Najtrudniejsze w winie jest

By nie popaść w snobizm. To powoduje, że ludzie z naszego otoczenia uważają, że trzeba być wielkim ekspertem, żeby cieszyć się winem.

Butelka, o której marzę

Nie wiem od którego producenta pochodzi, ale chciałabym spróbować najlepszych pinot noir z Oregonu. W tym celu wybieram się do Stanów, chciałabym poznać jak najwięcej win właśnie z Oregonu i Waszyngtonu.

Ludzie piszący o winie nadużywają słowa…

Nie zauważam, żeby nadużywane było jakieś słowo. Opisy wina to ciężka sprawa, w dużej mierze niezwykle subiektywna. Odnoszę się z szacunkiem do wszystkich ekspertów piszących o winie.

Przyszłość wina to

Odejście od stereotypu alkoholu otwieranego tylko podczas kluczowych momentów życia, czyli odrzucenie piętna „wyjątkowej okazji”. Myślę, że w tym aspekcie szczególnie ważna jest wspólna praca importerów (z pomocą producentów), którzy chcą podbijać  rynek nasz oraz naszych mediów. Rodzice większości dzisiejszych trzydziestolatków  nie pili wina w domu do kolacji, bo nie mieli takiej możliwości. Polacy nie wyssali kultury wina z mlekiem matki, więc sądzę, że właśnie to pokolenie jest kluczowe dla przyszłości wina w Polsce.

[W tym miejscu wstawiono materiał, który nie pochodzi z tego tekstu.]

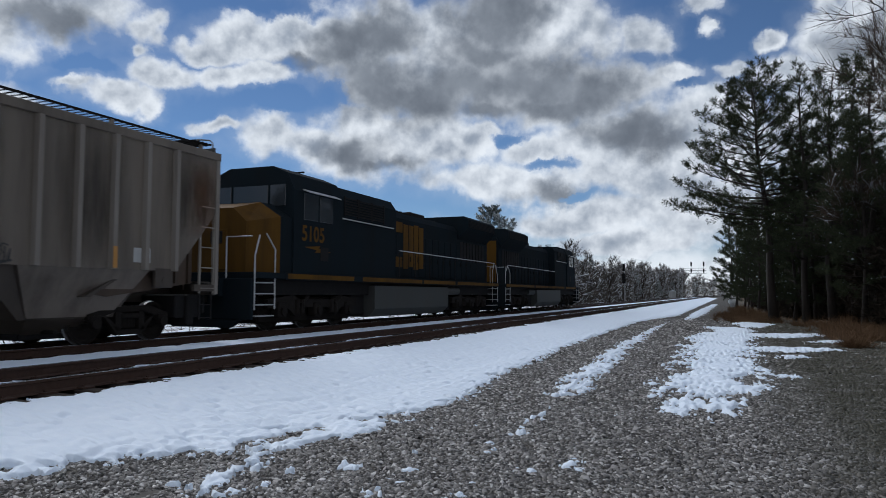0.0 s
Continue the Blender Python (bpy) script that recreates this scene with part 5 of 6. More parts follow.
def sixth_smooth():
    L = span("smooth_6")
    car = hopper_car(L, (TAN_D, DIRT_SHADE, TRIM_D, LOWER), "beige-grey hopper car with plain sides", "smooth", 3, 0, False, cuts=((1.3, 1.3), (0.95, 1.2)), seams=6, ridge=True)
    place("smooth_6", car)
    hull = set(car.children)
    letters("MWCX", 0.46, car, 1.486, -6.55, 2.80, INK, "reporting_mark", "black painted letters", 0.9, 0.006)
    letters("481413", 0.46, car, 1.516, -6.42, 2.22, INK, "car_number", "black painted number", 0.93, 0.006)
    for y0, y1 in ((-6.8, -6.1), (-3.9, -3.6), (-1.1, -0.8), (1.2, 1.5), (3.9, 4.2)):
        panel(car, y0, y1, 1.35, 1.45, ORANGE, "reflector_strip", "faded orange reflector strip", 1.549)
    small_print(car, -6.5, -5.6, 1.85, 2, 1.520)
    small_print(car, 1.8, 2.6, 1.9, 3, 1.518)
    panel(car, -5.2, -4.9, 1.66, 1.82, INK, "stencilled_print", "", 1.521)
    slide_markings(car, hull, 0.13)


def seventh_smooth():
    L = span("smooth_7")
    car = hopper_car(L, (GREY_B, DIRT_SHADE, GREY_B, BAY_DARK), "blue-grey hopper car with orange reflector strips", "smooth", 3, 0, False, cuts=((1.05, 1.95), (1.15, 1.25)), seams=9)
    place("smooth_7", car)
    hull = set(car.children)
    for y, z, h in ((7.25, 1.6, 0.85), (-6.9, 1.6, 0.85), (-3.72, 1.54, 0.46), (-0.97, 1.56, 0.44), (1.74, 1.58, 0.38), (4.2, 1.58, 0.4)):
        panel(car, y - 0.06, y + 0.06, z, z + h, ORANGE, "reflector_strip", "orange reflector strip", 1.522)
    stencil_box(car, -3.9, 2.4, x=1.508)
    small_print(car, -3.4, -2.8, 1.75, 2, 1.522)
    small_print(car, -2.4, -1.8, 1.75, 2, 1.522)
    small_print(car, 0.1, 0.6, 1.7, 2, 1.522)
    placard(car, 4.7, 1.6)
    slide_markings(car, hull, -0.1)


TAN_C = paint("tan_paint", (0.25, 0.229, 0.193), dirt=(0.10, 0.065, 0.04), amount=0.55)
GOLD_S = plain("yellow_spray", (0.5, 0.33, 0.05), 0.6, 0, 0.25, 4, 0.02)
first_ribbed()
first_smooth()
second_smooth()
second_ribbed()
third_smooth()
fourth_smooth()
fifth_smooth()
sixth_smooth()
seventh_smooth()


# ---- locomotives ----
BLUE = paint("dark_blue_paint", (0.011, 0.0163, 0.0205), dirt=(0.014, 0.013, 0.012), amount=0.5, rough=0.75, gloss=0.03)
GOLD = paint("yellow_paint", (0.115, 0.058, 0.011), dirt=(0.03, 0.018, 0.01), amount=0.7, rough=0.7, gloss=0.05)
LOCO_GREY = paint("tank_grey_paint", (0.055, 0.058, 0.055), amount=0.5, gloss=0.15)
m_glass, nt_glass, b_glass = nodes_of("cab_glass")
b_glass.inputs["Base Color"].default_value = (0.03, 0.035, 0.04, 1)
b_glass.inputs["Roughness"].default_value = 0.08


def loco_truck(loco, y):
    bm = bmesh.new()
    box(bm, -0.9, 0.9, -2.5, 2.5, 0.2, 0.95, 0.04)
    tr = part("loco_truck", bm, IRON, loco, "three-axle cast truck")
    tr.location = (0, y, 0)
    for s in (-1, 1):
        bm = bmesh.new()
        prism(bm, [(-2.45, 0.62), (-2.45, 0.85), (-1.3, 0.98), (-0.9, 0.85), (0.9, 0.85), (1.3, 0.98), (2.45, 0.85), (2.45, 0.62), (1.5, 0.60), (1.1, 0.38), (0.6, 0.62), (-0.6, 0.62), (-1.1, 0.38), (-1.5, 0.60)], "x", s * 1.05, s * 1.20)
        for w in (-1.85, 0.0, 1.85):
            box(bm, min(s * 1.0, s * 1.28), max(s * 1.0, s * 1.28), w - 0.2, w + 0.2, 0.36, 0.78, 0.04)
            tube(bm, [(s * 1.1, w, 0.53), (s * 1.34, w, 0.53)], 0.13, 12)
        for w in (-0.95, 0.95):
            for k in (-0.12, 0.12):
                tube(bm, [(s * 1.2, w + k, 0.45), (s * 1.2, w + k, 0.85)], 0.09, 8)
            tube(bm, [(s * 1.2, w + 0.5, 0.95), (s * 1.25, w, 0.72)], 0.05, 6)
        part("side_frame", fixed(bm), IRON, tr)
    for w in (-1.85, 0.0, 1.85):
        o = part("wheelset", WHEEL_MESH[0.53], None, tr)
        o.location = (0, w, 0.53)
        WHEELS.append((o, (0, w, 0.53), 0.53))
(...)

Myślę również, że w przyszłości restauratorzy będą zwracać większą uwagę na wina znajdujące się na ich listach; będą bardziej interesować się znalezieniem dobrego produktu, który raczej zaciekawi czy zaskoczy gościa niż da firmie korzyści finansowe na krótką metę.  Przyszłość to dobrze przemyślane karty wina pozbawione astronomicznej marży pasujące do klienteli, koncepcji miejsca i menu.

Komentarze

Musisz być zalogowany by móc opublikować post.

  • Izabela Kamińska

    Brawo. Niewymuszone, logiczne odpowiedzi.

  • Wojtek Piasecki

    Szkoda, że w wywiadzie jest tak mało o tym, jak, gdzie, skąd. Zawsze najbardziej mnie ciekawi, jak dana osoba trafiła do branży, co zrobiła, czego się nauczyła! Zazdroszczę i też bym chciał :P

    • Dorota Zylewicz

      Wojtek Piasecki

      Panie Wojtku, skąd? Wcześniej pracowałam z alkoholami wysokoprocentowymi, ale po stronie agencji. W pewnym momencie zrobiłam zdecydowaną woltę ze świata marketingu w kierunku prawdziwych pasji.

      • Wojtek Piasecki

        Dorota Zylewicz

        Bardzo gratuluję! To musi być szalenie ciekawe… I, oczywiście, trochę zazdroszczę. :D

  • Tomasz

    Witam ! Czy byla Pani juz w Waszyngtonie/Oregonie ? Co dobrego z stron nalezy wybierac?